Most of this particular blog focuses on fantasy and not much else, or at least it has for the first year. In the interests of varying the content and showing that I do read more than The Lord of the Rings over and over again, I’m going to try and talk a little more about other, more philosophical and meaningful things.
When I was in middle school, my parents handed me their spectacularly gorgeous edition of Sherlock Holmes stories, with the original illustrations drawn by Sidney Paget for the Strand Magazine. Once I got past the distracting oil-swirled inside covers (THEY WERE SO PRETTY), I started off with “The Red-Headed League” and immediately followed with “The Speckled Band.” And that launched my still-burning love for unusual/ grotesque murders with well-plotted and well-concealed solutions, and quirky detectives to lead the reader to said solutions.
One only needs to look at the number of recent adaptions of the Sherlock Holmes stories to know that I’m not the only one who shares this fascination.

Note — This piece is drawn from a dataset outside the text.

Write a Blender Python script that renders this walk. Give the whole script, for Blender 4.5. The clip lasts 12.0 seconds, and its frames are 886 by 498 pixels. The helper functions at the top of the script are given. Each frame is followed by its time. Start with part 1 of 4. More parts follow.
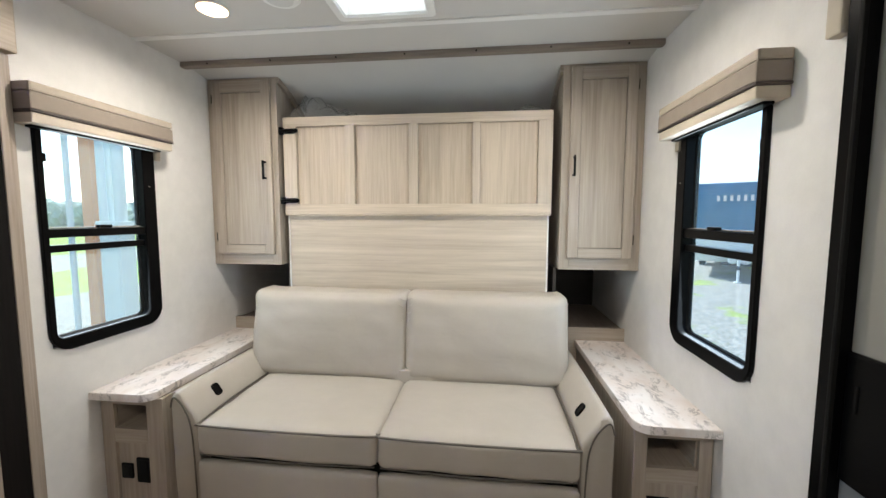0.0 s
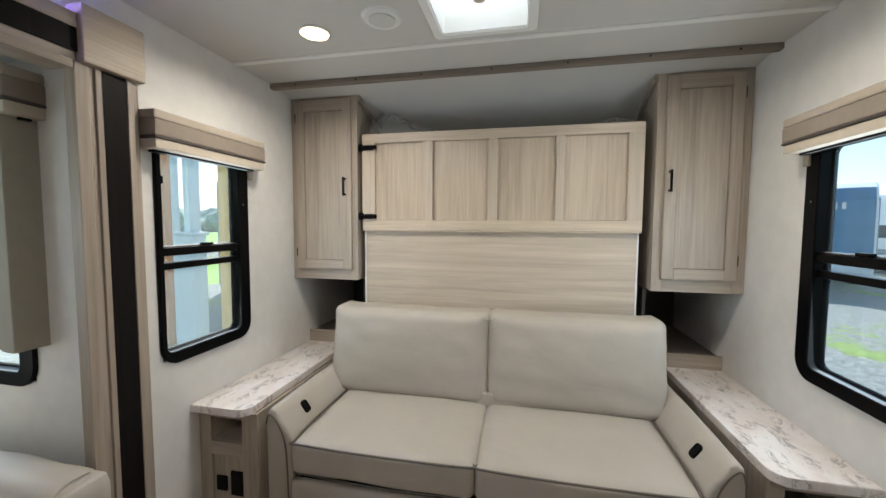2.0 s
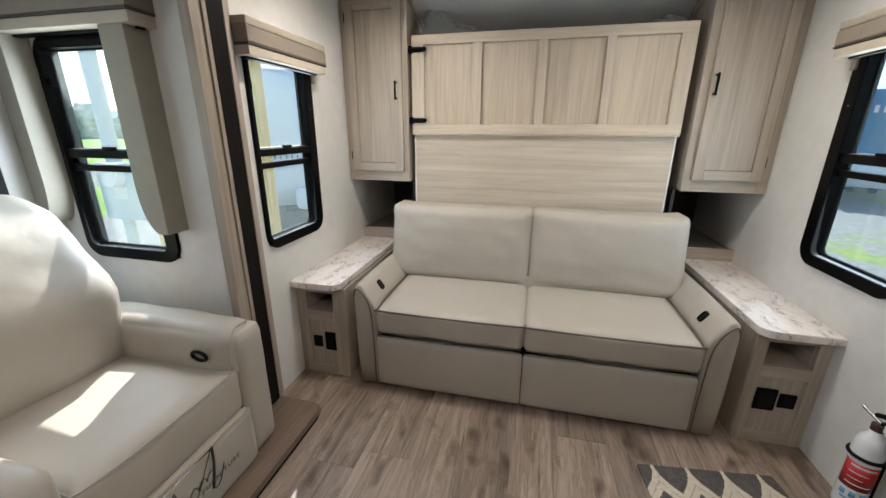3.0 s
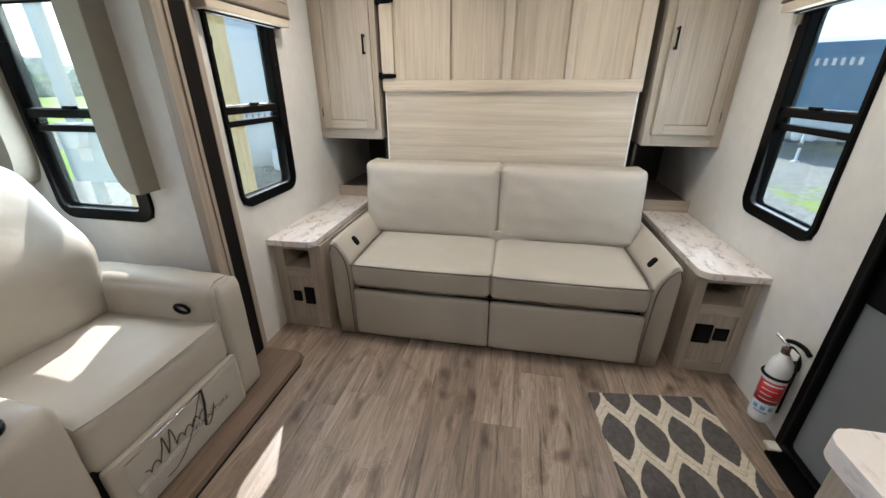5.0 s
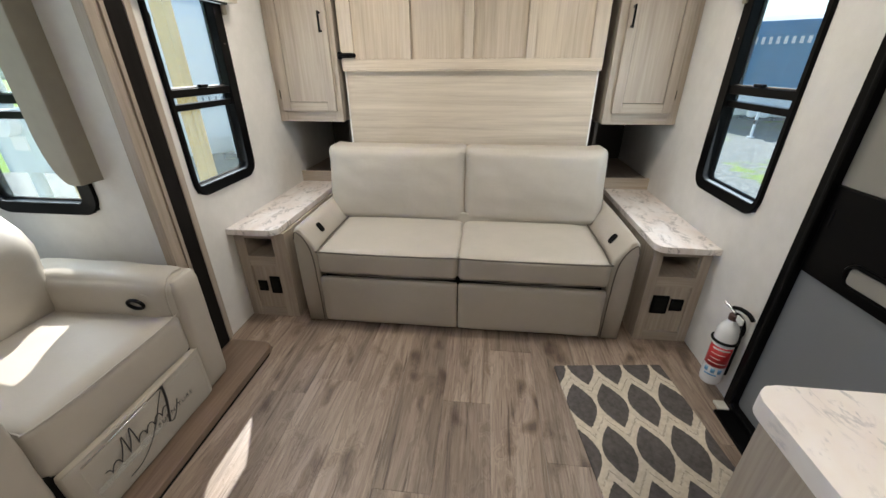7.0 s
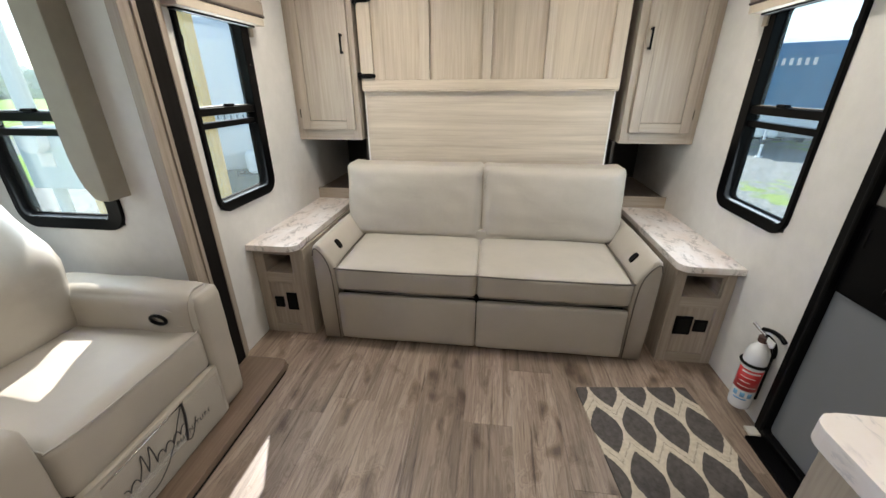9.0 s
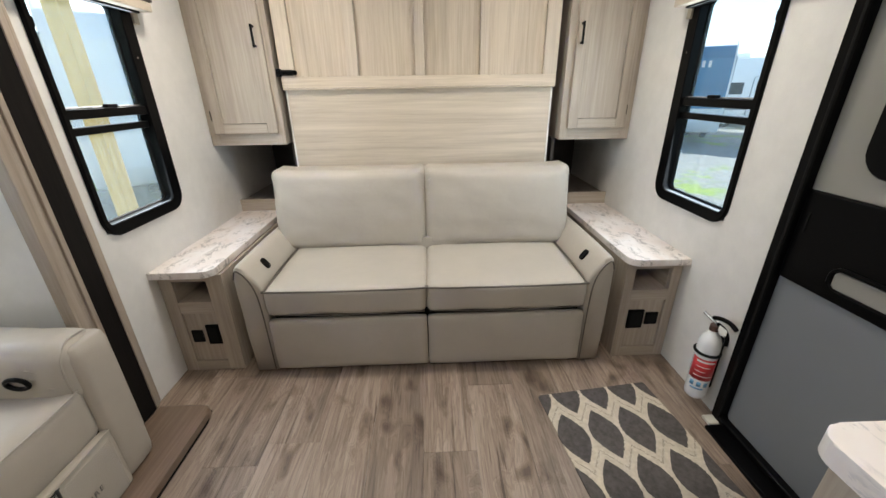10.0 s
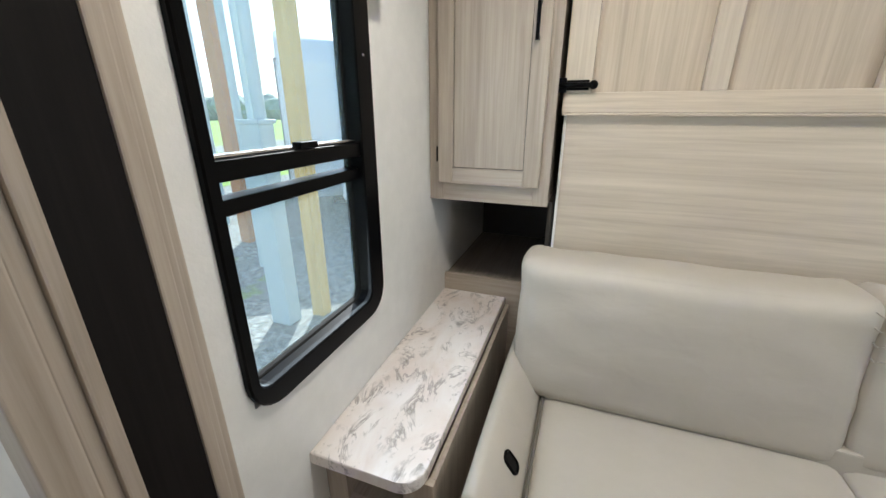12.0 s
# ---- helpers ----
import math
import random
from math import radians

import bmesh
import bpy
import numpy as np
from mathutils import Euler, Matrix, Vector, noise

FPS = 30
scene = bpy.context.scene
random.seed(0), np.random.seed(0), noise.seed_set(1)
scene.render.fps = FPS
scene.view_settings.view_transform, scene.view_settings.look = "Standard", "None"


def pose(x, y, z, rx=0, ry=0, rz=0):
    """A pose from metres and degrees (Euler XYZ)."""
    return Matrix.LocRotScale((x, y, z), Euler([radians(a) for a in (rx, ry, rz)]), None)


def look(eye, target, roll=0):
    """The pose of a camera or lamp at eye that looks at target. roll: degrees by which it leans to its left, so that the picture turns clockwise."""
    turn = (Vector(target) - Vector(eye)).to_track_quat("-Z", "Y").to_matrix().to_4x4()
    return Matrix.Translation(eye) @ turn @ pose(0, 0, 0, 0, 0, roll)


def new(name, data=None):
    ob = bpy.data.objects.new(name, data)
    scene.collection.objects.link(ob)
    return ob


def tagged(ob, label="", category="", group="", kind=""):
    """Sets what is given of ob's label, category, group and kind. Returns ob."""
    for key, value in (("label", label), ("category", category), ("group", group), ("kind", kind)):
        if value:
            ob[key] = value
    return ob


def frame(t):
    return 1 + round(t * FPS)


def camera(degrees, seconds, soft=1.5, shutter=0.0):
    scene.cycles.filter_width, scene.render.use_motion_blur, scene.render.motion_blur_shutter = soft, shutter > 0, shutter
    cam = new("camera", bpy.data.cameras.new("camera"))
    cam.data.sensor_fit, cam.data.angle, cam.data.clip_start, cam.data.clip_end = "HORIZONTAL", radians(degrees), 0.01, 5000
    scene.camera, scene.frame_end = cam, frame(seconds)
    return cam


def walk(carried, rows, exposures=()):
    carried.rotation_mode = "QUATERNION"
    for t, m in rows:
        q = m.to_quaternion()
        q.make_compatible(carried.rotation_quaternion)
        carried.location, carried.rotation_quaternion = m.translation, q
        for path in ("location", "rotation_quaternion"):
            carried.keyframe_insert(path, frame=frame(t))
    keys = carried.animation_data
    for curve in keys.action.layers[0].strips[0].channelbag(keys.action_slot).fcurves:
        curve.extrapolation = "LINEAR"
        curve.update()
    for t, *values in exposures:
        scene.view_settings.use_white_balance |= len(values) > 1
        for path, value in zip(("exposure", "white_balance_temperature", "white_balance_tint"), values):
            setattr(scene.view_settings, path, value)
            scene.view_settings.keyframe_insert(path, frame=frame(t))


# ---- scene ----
cam = camera(99.2, 12.0)
PATH = [
    (0, (0.164, 0.13, 1.242), (-0.061, 2.11, 1.077), 0.1),
    (0.5, (0.02, 0.13, 1.318), (-0.506, 2.055, 1.448), 0.6),
    (1, (0.022, 0.13, 1.341), (-0.537, 2.043, 1.511), 0.6),
    (1.5, (-0.029, 0.145, 1.321), (-0.513, 2.085, 1.394), 0.5),
    (2, (-0.074, 0.148, 1.29), (-0.486, 2.101, 1.164), 0.3),
    (2.5, (-0.148, 0.016, 1.281), (-0.475, 1.974, 1.038), 0.2),
    (3, (-0.242, -0.138, 1.28), (-0.676, 1.72, 0.681), 0.3),
    (3.5, (-0.189, -0.216, 1.298), (-0.62, 1.613, 0.613), 0.3),
    (3.7, (-0.173, -0.242, 1.285), (-0.538, 1.605, 0.609), 0.2),
    (5.5, (-0.147, -0.21, 1.285), (-0.472, 1.578, 0.451), -0.1),
    (6, (-0.133, -0.21, 1.279), (-0.426, 1.578, 0.433), -0.1),
    (6.5, (-0.13, -0.203, 1.277), (-0.382, 1.58, 0.407), -0.2),
    (7, (-0.113, -0.21, 1.284), (-0.316, 1.577, 0.408), -0.3),
    (7.2, (-0.106, -0.208, 1.28), (-0.275, 1.588, 0.416), -0.3),
    (9, (-0.182, -0.21, 1.283), (-0.416, 1.611, 0.489), -0.2),
    (9.5, (-0.167, -0.17, 1.258), (-0.258, 1.671, 0.482), -0.5),
    (10, (-0.195, -0.056, 1.245), (-0.138, 1.785, 0.467), -0.8),
    (10.5, (-0.23, 0.129, 1.261), (-0.295, 1.975, 0.494), -0.5),
    (11, (-0.42, 0.315, 1.274), (-0.9, 2.11, 0.534), 0.5),
    (11.5, (-0.686, 0.556, 1.284), (-1.316, 2.323, 0.59), 0.7),
    (12, (-0.904, 0.914, 1.265), (-1.546, 2.68, 0.58), 0.0),
]
# seconds, stops, kelvin, tint: the clip's camera turns cooler as it nears the window
EXPOSURES = [(0.0, 1.27, 6240, 10), (0.5, 0.89, 6280, 9), (1.0, 0.80, 6260, 9), (1.5, 0.80, 6250, 9), (2.0, 0.87, 6250, 9), (2.5, 0.96, 6300, 9), (3.0, 0.96, 6290, 10), (3.5, 0.99, 6280, 10),
             (5.5, 1.04, 6370, 10), (7.0, 1.06, 6420, 10), (9.0, 1.12, 6420, 10), (10.0, 1.24, 6340, 10), (10.5, 1.26, 6270, 9), (11.0, 1.22, 6060, 8), (11.5, 1.08, 5990, 8), (12.0, 1.03, 6030, 8)]
walk(cam, [(t, look(eye, target, roll)) for t, eye, target, roll in PATH], EXPOSURES)

# ---- world, sun and large lights ----
SUN_DIR = Vector((-0.318, 0.676, 0.664)).normalized()      # from the ground towards the sun
world = bpy.data.worlds.new("sky")
scene.world = world
world.use_nodes = True
wn = world.node_tree.nodes
sky = wn.new("ShaderNodeTexSky")
sky.sky_type, sky.sun_disc = "NISHITA", False
sky.sun_elevation = math.asin(SUN_DIR.z)
sky.sun_rotation = math.atan2(SUN_DIR.x, SUN_DIR.y)
world.node_tree.links.new(sky.outputs["Color"], wn["Background"].inputs["Color"])
wn["Background"].inputs["Strength"].default_value = 0.15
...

And I think it’s worth noting that though the stories of the detective and his colleague have seen so many adaptions through so many different lenses- and that most do a fairly good job of being faithful to the spirit of the originals, if not the text. These stories have a pull that goes beyond Victorian London and into something more universal- namely the baser sides of human nature.
I’ve read a lot of mysteries ever since devouring that collection of Sherlock Holmes, stories by many different authors about many different kinds of people. When I was first starting out, it was the disturbing aspect of mysteries that I enjoyed. It was excited and unnerving to get glimpses of how awful people could be, and in a way I think that made coping with the nastiness of the real world a bit less upsetting than it might otherwise have been. It was upsetting to find that people did, in real life, commit brutal and senseless crimes, but it wasn’t the shock that it might otherwise have been.

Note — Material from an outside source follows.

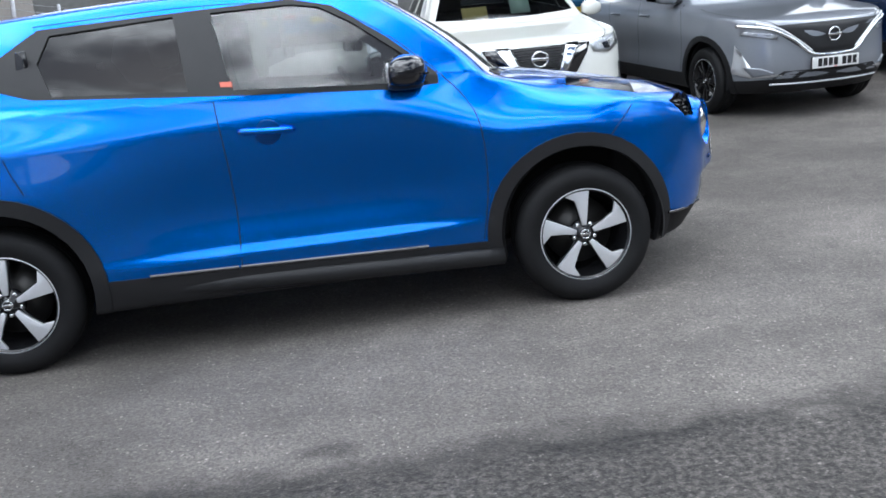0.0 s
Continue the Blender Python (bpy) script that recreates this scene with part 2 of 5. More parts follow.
PLATE_WHITE = mat("plate_white", (0.80, 0.80, 0.78), 0.4, 0.0, 0.2, 0.02, 10.0)
INK = mat("black_print", (0.01, 0.01, 0.011), 0.5, 0.0, 0.0, 0.05, 10.0)
CLOTH = mat("dark_seat_cloth", (0.03, 0.03, 0.033), 0.85, 0.0, 0.0, 0.25, 30.0, 0.4, 500.0)
HEADLINER = mat("grey_headliner", (0.35, 0.34, 0.32), 0.9, 0.0, 0.0, 0.1, 20.0)

# ---- mesh helpers ----
def link(name, bm, material, parent=None, label="", smooth=True):
    me = bpy.data.meshes.new(name)
    bm.normal_update()
    bm.to_mesh(me)
    bm.free()
    for m in (material if isinstance(material, (list, tuple)) else [material]):
        me.materials.append(m)
    if smooth:
        me.shade_smooth()
    ob = new(name, me)
    if parent is not None:
        ob.parent = parent
    if label:
        ob["label"] = label
    return ob


def part(name, bm, material, parent, label="", smooth=True):
    return link(name, bm, material, parent, label, smooth)


def empty(name, m=None, **tags):
    ob = new(name)
    ob.empty_display_size = 0.2
    if m is not None:
        ob.matrix_world = m
    return tagged(ob, **tags)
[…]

Overall, I think mysteries do a bit more than just soften the blow of how violent and horrible the real world for me. They’ve been immensely popular ever since Edgar Allen Poe kickstarted the genre (with some help from Wilkie Collins and probably someone else I’m forgetting). Regardless, they’ve been around for a while as a genre, with many variations. I’m pretty sure you can make the case that if it wasn’t for the enduring popularity of mystery novels, we wouldn’t have the glut of police procedurals in six different locations with protagonist faces swapped out depending on location. People enjoy seeing crimes.
I admit I think part of this enjoyment is a tad voyeuristic, at least in that we do like to look at catastrophes and unsettling things from a safe distance. Alfred Hitchcock once said that fear is an emotion people like to experience as long as they know they’re safe. And mysteries (fictional ones at least) fulfill something of that urge humans experience to go into the haunted house or down into the basement when something goes bump. We like seeing the nasty side of things- as long as we know that we aren’t going to caught up in them.
But I would argue there’s a less… unsavory aspect to the love of mysteries and grim procedurals: We like seeing the crime solved.
We want the bad guy to get caught, to be arrested, and, depending on the severity of his crime, be dumped in the big house or try and escape and die in a fiery wreck of justice. Is that necessarily true to life? Of course not. But I think we want to see that it can be. We want to be told that we can beat the nastier aspects of life, that they can be solved. I do think most mysteries fall short in that they don’t show what has to happen afterwards- changing, being better humans in general, learning to better hold the line between right and wrong- but they do a good job showing how that betterment might be reached, or how we might begin to reach it.
And of course, if you don’t feel in the mood for over-thinkage, they’re a lot of fun to read. Or watch.